1. Field of the Invention
The present invention relates generally to execution sequence dependency analysis and, more particularly, to cross-iteration dependency and loop parallelization techniques that facilitate preparation and/or optimization of program code.
2. Description of the Related Art
To exploit parallel execution facilities provided by multiprocessor and multi-core computers, some types of program code demand effective loop transformation and/or automatic parallelization techniques. In general, dependence analysis forms a basis for automatic parallelization and for some loop transformations.
Conventional dependence analysis techniques can often be employed for simple loop transformations and automatic parallelization. For example, consider the following simple loop:
do i=1, 100, 3                A(i+8)=A(i)+1        
end do
In order to parallelize the loop, it is important to make sure that A (i+8) does not carry cross-iteration dependence with respect to A (i+8) and A (i).
A variety of conventional techniques have been developed for loops, such as the simple loop above, where array subscripts are linear functions of the enclosing loop indices. Often these techniques, such as a GCD test, Banerjee test, or Fourier-Motzkin test may be successfully employed to determine whether two array references, e.g., A (i+8) in one iteration and A (i) in another, reference the same array location. For example, these techniques are able to determine that the simple loop illustrated above is a DOALL loop, which can be parallelized.
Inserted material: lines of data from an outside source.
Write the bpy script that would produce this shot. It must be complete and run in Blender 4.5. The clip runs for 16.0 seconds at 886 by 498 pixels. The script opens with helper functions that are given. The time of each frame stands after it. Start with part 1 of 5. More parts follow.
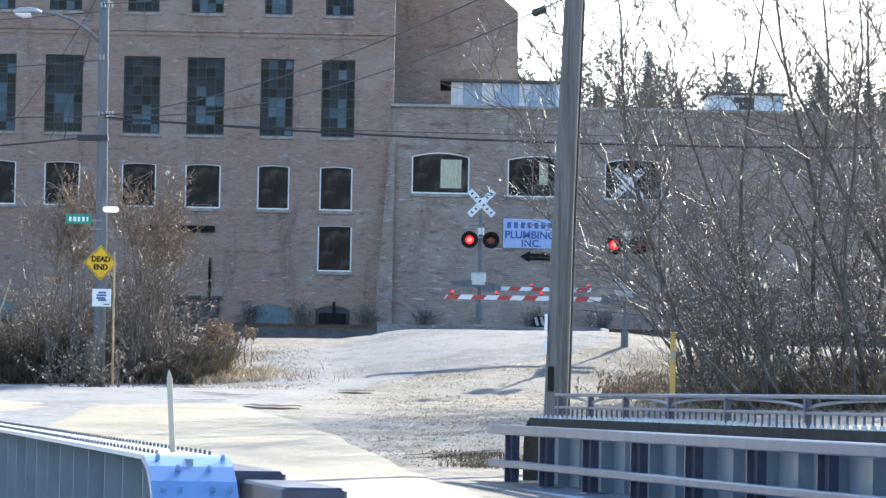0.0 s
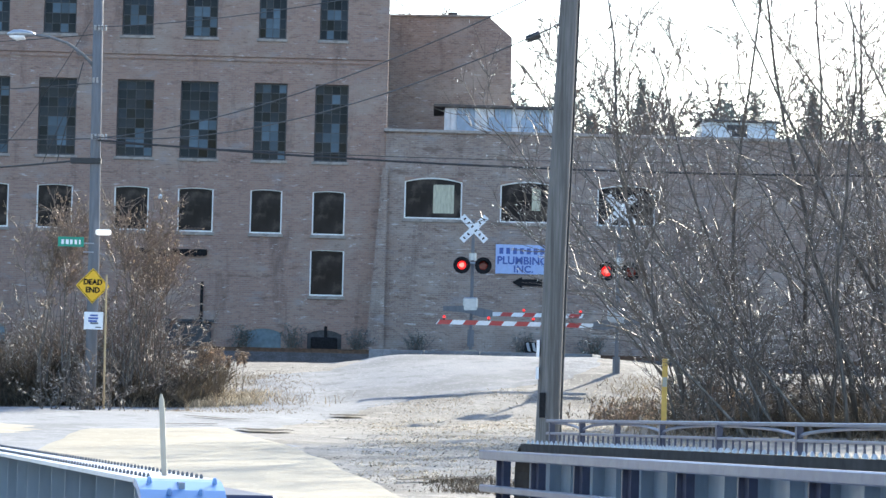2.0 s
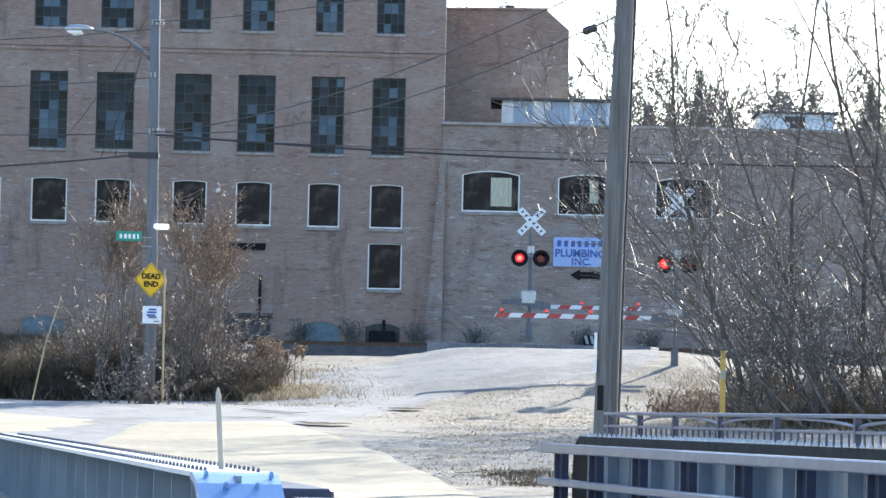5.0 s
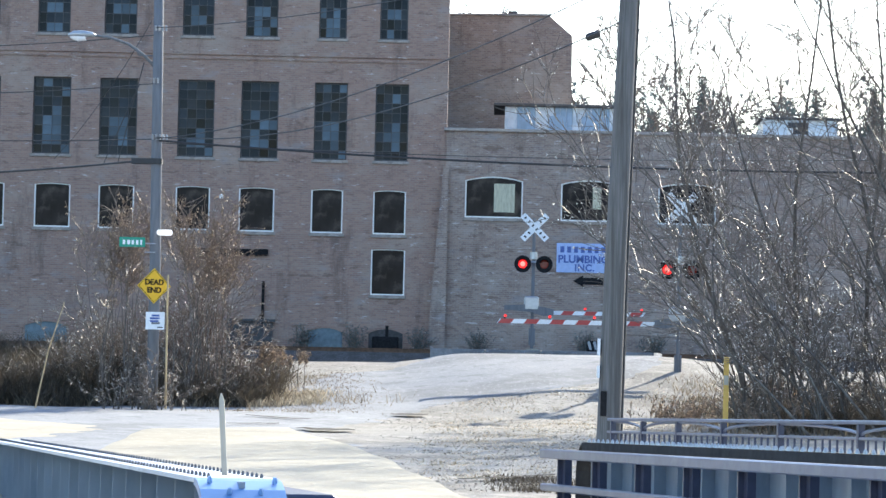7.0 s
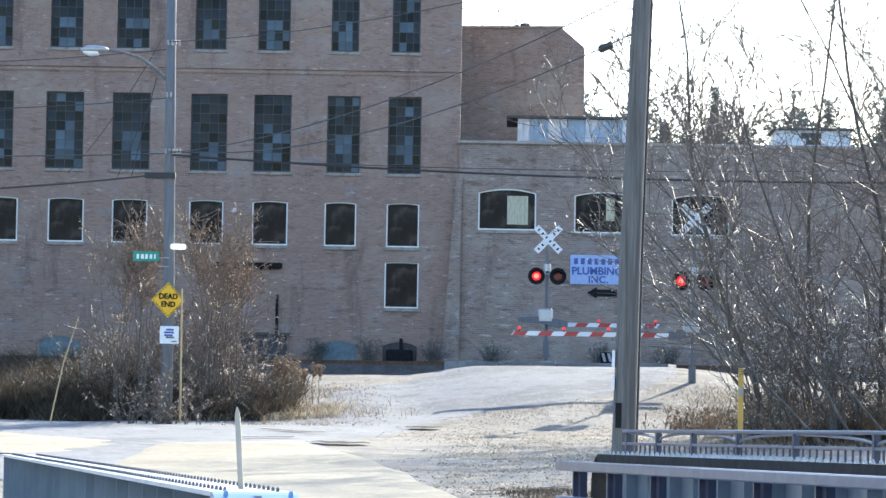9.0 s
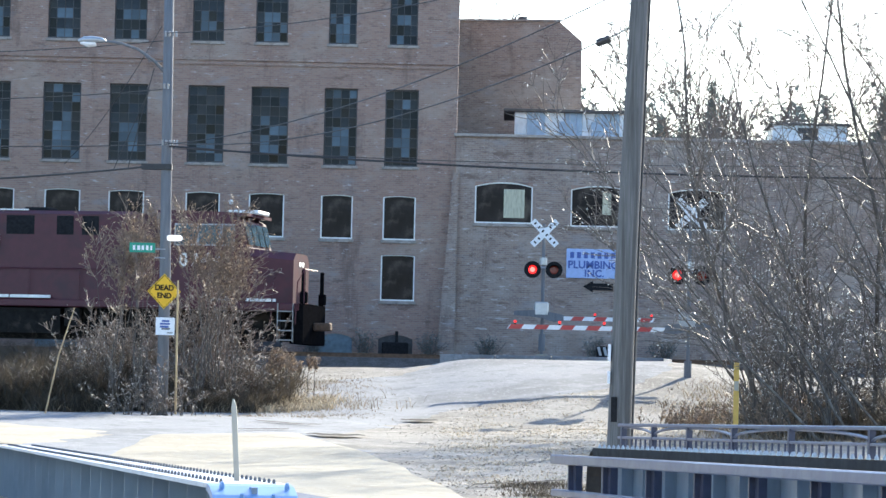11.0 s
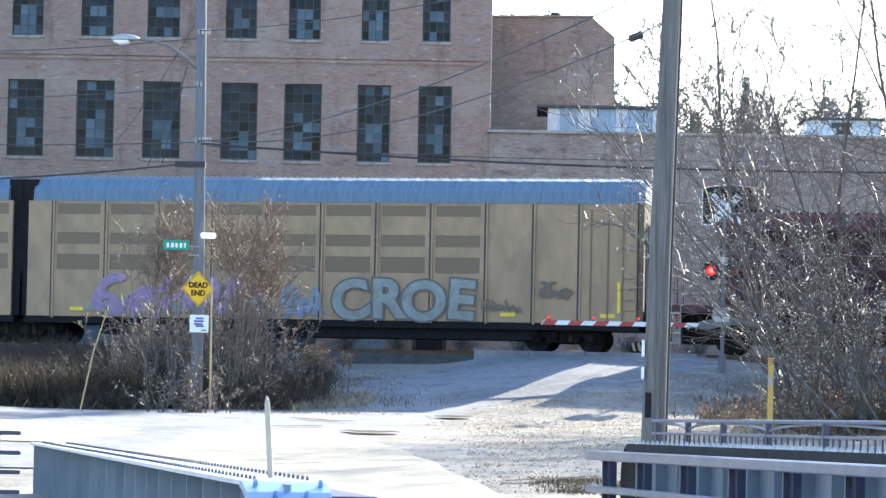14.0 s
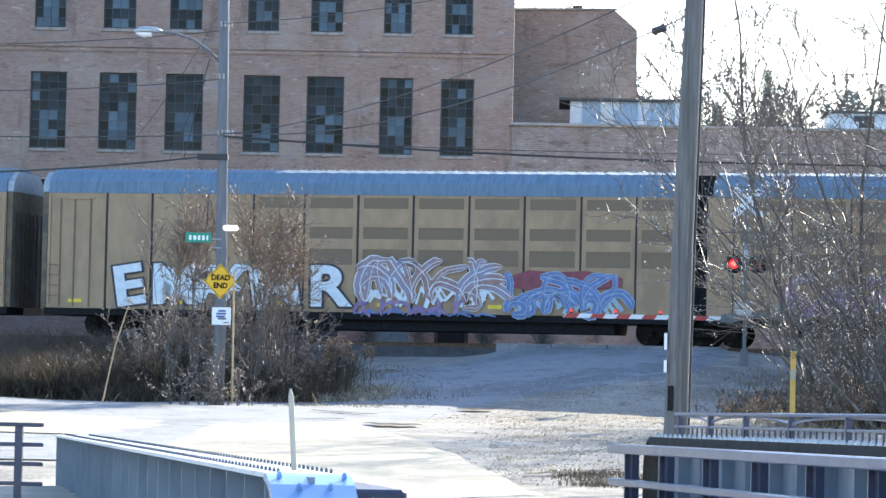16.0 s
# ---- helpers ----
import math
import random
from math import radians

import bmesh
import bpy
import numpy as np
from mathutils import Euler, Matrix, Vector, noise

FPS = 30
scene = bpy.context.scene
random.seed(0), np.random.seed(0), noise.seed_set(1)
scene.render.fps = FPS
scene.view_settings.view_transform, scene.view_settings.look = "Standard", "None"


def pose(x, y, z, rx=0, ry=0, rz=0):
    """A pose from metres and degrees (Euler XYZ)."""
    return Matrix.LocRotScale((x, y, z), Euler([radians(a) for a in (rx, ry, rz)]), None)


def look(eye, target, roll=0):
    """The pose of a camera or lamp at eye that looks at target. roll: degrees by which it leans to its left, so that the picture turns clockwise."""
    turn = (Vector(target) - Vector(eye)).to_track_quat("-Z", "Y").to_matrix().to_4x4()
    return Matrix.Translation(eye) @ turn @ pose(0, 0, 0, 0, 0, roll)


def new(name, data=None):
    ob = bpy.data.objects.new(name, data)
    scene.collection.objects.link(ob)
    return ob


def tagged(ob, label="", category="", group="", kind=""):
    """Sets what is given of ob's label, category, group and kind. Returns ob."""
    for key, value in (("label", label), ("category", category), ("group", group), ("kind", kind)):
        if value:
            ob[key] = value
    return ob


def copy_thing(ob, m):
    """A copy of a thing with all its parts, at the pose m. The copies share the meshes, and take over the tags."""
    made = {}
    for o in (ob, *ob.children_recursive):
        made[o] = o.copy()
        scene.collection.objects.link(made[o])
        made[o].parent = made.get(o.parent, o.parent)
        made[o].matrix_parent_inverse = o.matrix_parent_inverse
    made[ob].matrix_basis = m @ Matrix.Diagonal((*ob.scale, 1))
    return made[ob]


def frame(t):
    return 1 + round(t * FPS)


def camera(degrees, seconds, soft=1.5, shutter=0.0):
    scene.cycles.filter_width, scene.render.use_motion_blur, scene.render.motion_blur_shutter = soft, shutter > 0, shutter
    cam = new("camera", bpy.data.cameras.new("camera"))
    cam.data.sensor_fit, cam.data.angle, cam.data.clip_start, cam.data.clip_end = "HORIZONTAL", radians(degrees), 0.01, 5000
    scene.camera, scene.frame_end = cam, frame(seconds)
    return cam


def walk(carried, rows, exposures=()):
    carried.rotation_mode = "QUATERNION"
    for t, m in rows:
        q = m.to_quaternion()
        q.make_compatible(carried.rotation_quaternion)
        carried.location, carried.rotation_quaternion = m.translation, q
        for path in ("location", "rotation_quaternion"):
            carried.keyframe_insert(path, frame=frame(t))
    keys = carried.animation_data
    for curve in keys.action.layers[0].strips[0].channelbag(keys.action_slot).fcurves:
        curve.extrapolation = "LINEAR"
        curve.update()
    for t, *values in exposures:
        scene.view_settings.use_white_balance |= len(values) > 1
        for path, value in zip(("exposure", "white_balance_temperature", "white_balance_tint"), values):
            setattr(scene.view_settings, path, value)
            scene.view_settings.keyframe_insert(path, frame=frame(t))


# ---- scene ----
cam = camera(15.0, 16.0)
EYE = 1.7
# seconds, sideways step of the eye, yaw, pitch, roll of a hand-held pan
ROWS = [
    (0.0, -0.000, 0.000, 2.202, -1.150),
    (0.5, -0.006, 0.005, 2.236, -1.134),
    (1.0, -0.004, -0.064, 2.527, -1.563),
    (1.5, 0.005, -0.086, 2.637, -1.449),
    (2.0, -0.009, -0.152, 2.635, -1.526),
    (2.5, 0.001, 0.078, 2.506, -1.543),
    (3.0, 0.010, 0.431, 2.549, -1.547),
    (3.5, 0.004, 0.657, 2.555, -1.366),
    (4.0, 0.012, 0.803, 2.499, -1.408),
    (6.5, 0.005, 0.902, 2.490, -1.296),
    (7.0, 0.007, 0.901, 2.592, -1.366),
    (7.5, 0.004, 0.973, 2.643, -1.419),
    (8.0, 0.006, 1.065, 2.622, -1.307),
    (8.5, 0.001, 1.153, 2.808, -1.007),
    (11.0, -0.016, 1.057, 2.683, -1.377),
    (11.5, -0.007, 1.258, 2.659, -1.206),
    (12.0, 0.000, 1.350, 2.743, -1.179),
    (12.5, 0.003, 1.433, 2.673, -1.080),
    (13.0, 0.002, 1.461, 2.688, -1.054),
    (13.5, -0.004, 1.604, 2.628, -1.101),
    (14.0, -0.005, 1.645, 2.608, -1.161),
    (14.5, -0.021, 1.755, 2.538, -0.994),
    (15.0, -0.002, 1.860, 2.594, -1.066),
    (15.5, -0.017, 1.939, 2.568, -1.132),
    (16.0, -0.023, 2.009, 2.478, -1.268),
]
walk(cam, [(t, pose(x, 0, EYE, 90 + pitch, roll, yaw)) for t, x, yaw, pitch, roll in ROWS],
     exposures=[(0.0, 1.4, 6020, 10), (4.0, 1.4, 6020, 10), (11.0, 1.45, 6020, 10), (12.5, 1.7, 6020, 10), (14.0, 1.7, 6000, 10), (16.0, 1.63, 5980, 10)])

# ---- world and sun ----
SUN_AZ, SUN_EL = radians(27), radians(26.5)      # to the right of straight ahead, above the horizon
world = bpy.data.worlds.new("sky")
scene.world = world
world.use_nodes = True
wn = world.node_tree.nodes
sky = wn.new("ShaderNodeTexSky")
sky.sky_type, sky.sun_disc = "NISHITA", False
sky.sun_elevation, sky.sun_rotation = SUN_EL, SUN_AZ
sky.air_density, sky.dust_density, sky.ozone_density = 1.1, 1.0, 2.3
world.node_tree.links.new(sky.outputs[0], wn["Background"].inputs[0])
wn["Background"].inputs[1].default_value = 0.148
sun_data = bpy.data.lights.new("sun", "SUN")
sun_data.energy, sun_data.angle, sun_data.color = 5.0, radians(0.5), (1.0, 0.895, 0.69)
sun = new("sun", sun_data)
SUN_DIR = Vector((math.sin(SUN_AZ) * math.cos(SUN_EL), math.cos(SUN_AZ) * math.cos(SUN_EL), math.sin(SUN_EL)))
sun.matrix_world = look(SUN_DIR * 50, (0, 0, 0))


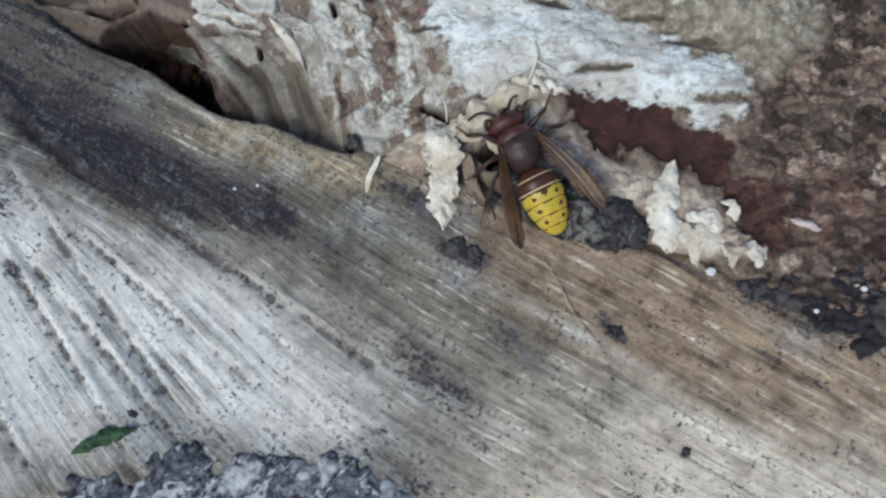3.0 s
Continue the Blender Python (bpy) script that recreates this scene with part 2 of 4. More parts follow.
    # folded layers
    edge_band = n.math("ADD", band, n.math("MULTIPLY", shift, 0.3))
    layered = n.mix(n.step(edge_band, 0.28, 0.40), (0.07, 0.05, 0.04), (0.25, 0.185, 0.145))
    layered = n.mix(n.step(edge_band, 0.44, 0.47), layered, n.mix(n.step(mid, 0.35, 0.65), (0.17, 0.118, 0.092), (0.35, 0.268, 0.215)))
    layered = n.mix(n.step(edge_band, 0.515, 0.545), layered, n.mix(n.step(grit, 0.32, 0.62), (0.27, 0.245, 0.20), (0.52, 0.485, 0.41)))
    layered = n.mix(n.step(edge_band, 0.60, 0.65), layered, n.mix(n.step(grit, 0.28, 0.55), (0.42, 0.405, 0.35), (0.73, 0.73, 0.66)))
    # thin dark lines where layers meet, crease shade put into the colour
    brink_shade = n.math("MULTIPLY", n.step(edge_band, 0.495, 0.51), n.step(edge_band, 0.53, 0.515))
    layered = n.mix(n.math("MULTIPLY", brink_shade, n.step(big, 0.42, 0.55, 0.1, 0.75)), layered, (0.06, 0.045, 0.038))
    layered = n.mix(n.step(n.math("ADD", big, n.math("MULTIPLY", flake, 0.16)), 0.58, 0.70, 0, 0.5), layered, n.mix(tiny, (0.10, 0.08, 0.065), (0.36, 0.32, 0.265)))
    # olive-stained inner bark beside the hollow, with the bowl's shade put into the colour
    dusky = n.mix(n.step(edge_band, 0.34, 0.56), (0.045, 0.035, 0.025), n.mix(n.step(grit, 0.35, 0.6), (0.15, 0.13, 0.095), (0.31, 0.295, 0.235)))
    layered = n.mix(n.math("MULTIPLY", n.attr("dusky"), 0.85), layered, dusky)
    col = n.mix(swirl, col, layered)
    chips = n.mix(n.step(mosaic, 0.15, 0.8), (0.32, 0.255, 0.21), (0.77, 0.69, 0.59))
    col = n.mix(tan, col, n.mix(n.step(grit, 0.42, 0.32), chips, (0.14, 0.09, 0.07)))
    mossy = n.mix(n.step(mid, 0.38, 0.64), (0.20, 0.175, 0.125), (0.46, 0.425, 0.345))
    mossy = n.mix(n.step(n.noise(900, 5, 0.7), 0.57, 0.7), mossy, (0.60, 0.58, 0.51))
    mossy = n.mix(n.step(grit, 0.40, 0.32, 0, 0.8), mossy, (0.10, 0.085, 0.062))
    col = n.mix(olive, col, mossy)
    leafy = n.warped(260, 0.006, n.stretch(n.where(), (0.55, 1.0, 1.0)))
    plate, plate_edge = n.grains(330, leafy)
    paper = n.mix(n.step(n.math("ADD", big, n.math("MULTIPLY", n.math("SUBTRACT", plate, 0.5), 0.12)), 0.40, 0.58), (0.62, 0.615, 0.57), (0.80, 0.88, 0.875))
    paper = n.mix(n.step(n.math("ADD", n.noise(280, 6, 0.7), n.math("MULTIPLY", n.math("SUBTRACT", plate, 0.5), 0.12)), 0.51, 0.62, 0, 0.65), paper, (0.41, 0.395, 0.355))
    flecks = n.step(n.noise(480, 6, 0.7, n.stretch(n.where(), (0.6, 1.2, 1))), 0.53, 0.62)
    paper = n.mix(n.math("MULTIPLY", flecks, 0.6), paper, (0.27, 0.26, 0.235))
    paper = n.mix(n.math("MULTIPLY", n.step(plate_edge, 0.06, 0.0, 0, 0.6), n.step(mid, 0.48, 0.58)), paper, (0.26, 0.235, 0.205))
    ragged = n.step(n.math("ADD", white, n.math("MULTIPLY", shift, 1.5)), 0.35, 0.62)
    col = n.mix(ragged, col, paper)
    rust = n.mix(n.step(mid, 0.35, 0.65), (0.028, 0.014, 0.015), (0.085, 0.036, 0.031))
    rust = n.mix(n.step(tiny, 0.6, 0.7, 0, 0.7), rust, (0.20, 0.10, 0.075))
    rust = n.mix(n.math("MULTIPLY", crust, 0.8), rust, n.mix(n.step(mosaic, 0.2, 0.75), (0.04, 0.021, 0.019), (0.21, 0.115, 0.09)))
    edge = n.step(n.math("ADD", red, n.math("MULTIPLY", shift, 1.1)), 0.4, 0.62)
    col = n.mix(edge, col, rust)
    col = n.mix(n.step(n.math("ADD", lent, n.math("MULTIPLY", n.math("SUBTRACT", grit, 0.5), 1.5)), 0.36, 0.9), col, n.mix(n.step(mid, 0.35, 0.65), (0.045, 0.036, 0.027), (0.19, 0.15, 0.115)))
    # brown inside of holes and scar, with the shade in them put into the colour
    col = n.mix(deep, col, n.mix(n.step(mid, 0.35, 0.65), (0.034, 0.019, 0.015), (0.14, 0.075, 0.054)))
    # dark cracks, along with the shade painted into creases
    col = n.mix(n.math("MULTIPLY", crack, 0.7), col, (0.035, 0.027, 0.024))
    # mould and grime, plus shade of the far left and the bowl as colour
    col = n.mix(n.math("MULTIPLY", n.attr("grime_shade"), n.step(n.math("ADD", mid, n.math("MULTIPLY", big, 0.5)), 0.55, 0.85, 0.45, 0.95)), col, n.mix(tiny, (0.045, 0.04, 0.034), (0.15, 0.13, 0.105)))
    specks = n.step(n.math("ADD", n.noise(1200, 4, 0.72), n.math("MULTIPLY", n.noise(200, 2), 0.2)), 0.765, 0.80)
    col = n.mix(specks, col, (0.025, 0.022, 0.02))
    height = n.math("ADD", n.math("MULTIPLY", mid, 0.7), n.math("MULTIPLY", grit, 0.5))
    return n.finish(col, height, 0.9, 0.0009, n.step(mid, 0.3, 0.7, 0.55, 0.9))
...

However, many loops can contain complex subscripts that are beyond the capabilities of the conventional techniques. One such complexity is presented when an array subscript is a non-linear function of an enclosing loop index.
Since the conventional techniques target the linear subscripts (of loop indices), they are not able to compute dependence exactly for the following example:
do i=1, 100, 3                j=5*i/4        A(j+9)=A(j)+1        
end do
In order to parallelize this second, more complex loop, it is necessary to make sure that A(j+9) does not carry cross-iteration dependence with respect to A(j+9) or A(j). Conventional techniques assume a worst-case dependence between A(j+9) and A(j) and will not typically be able to parallelize the illustrated loop.
In general, techniques are desired that would allow accurate dependency analysis to be performed even for loops in which references (e.g., array subscripts) are non-linear functions of enclosing loop index. In particular, techniques are desired for loops in which the non-linear functions of enclosing loop index include division operations.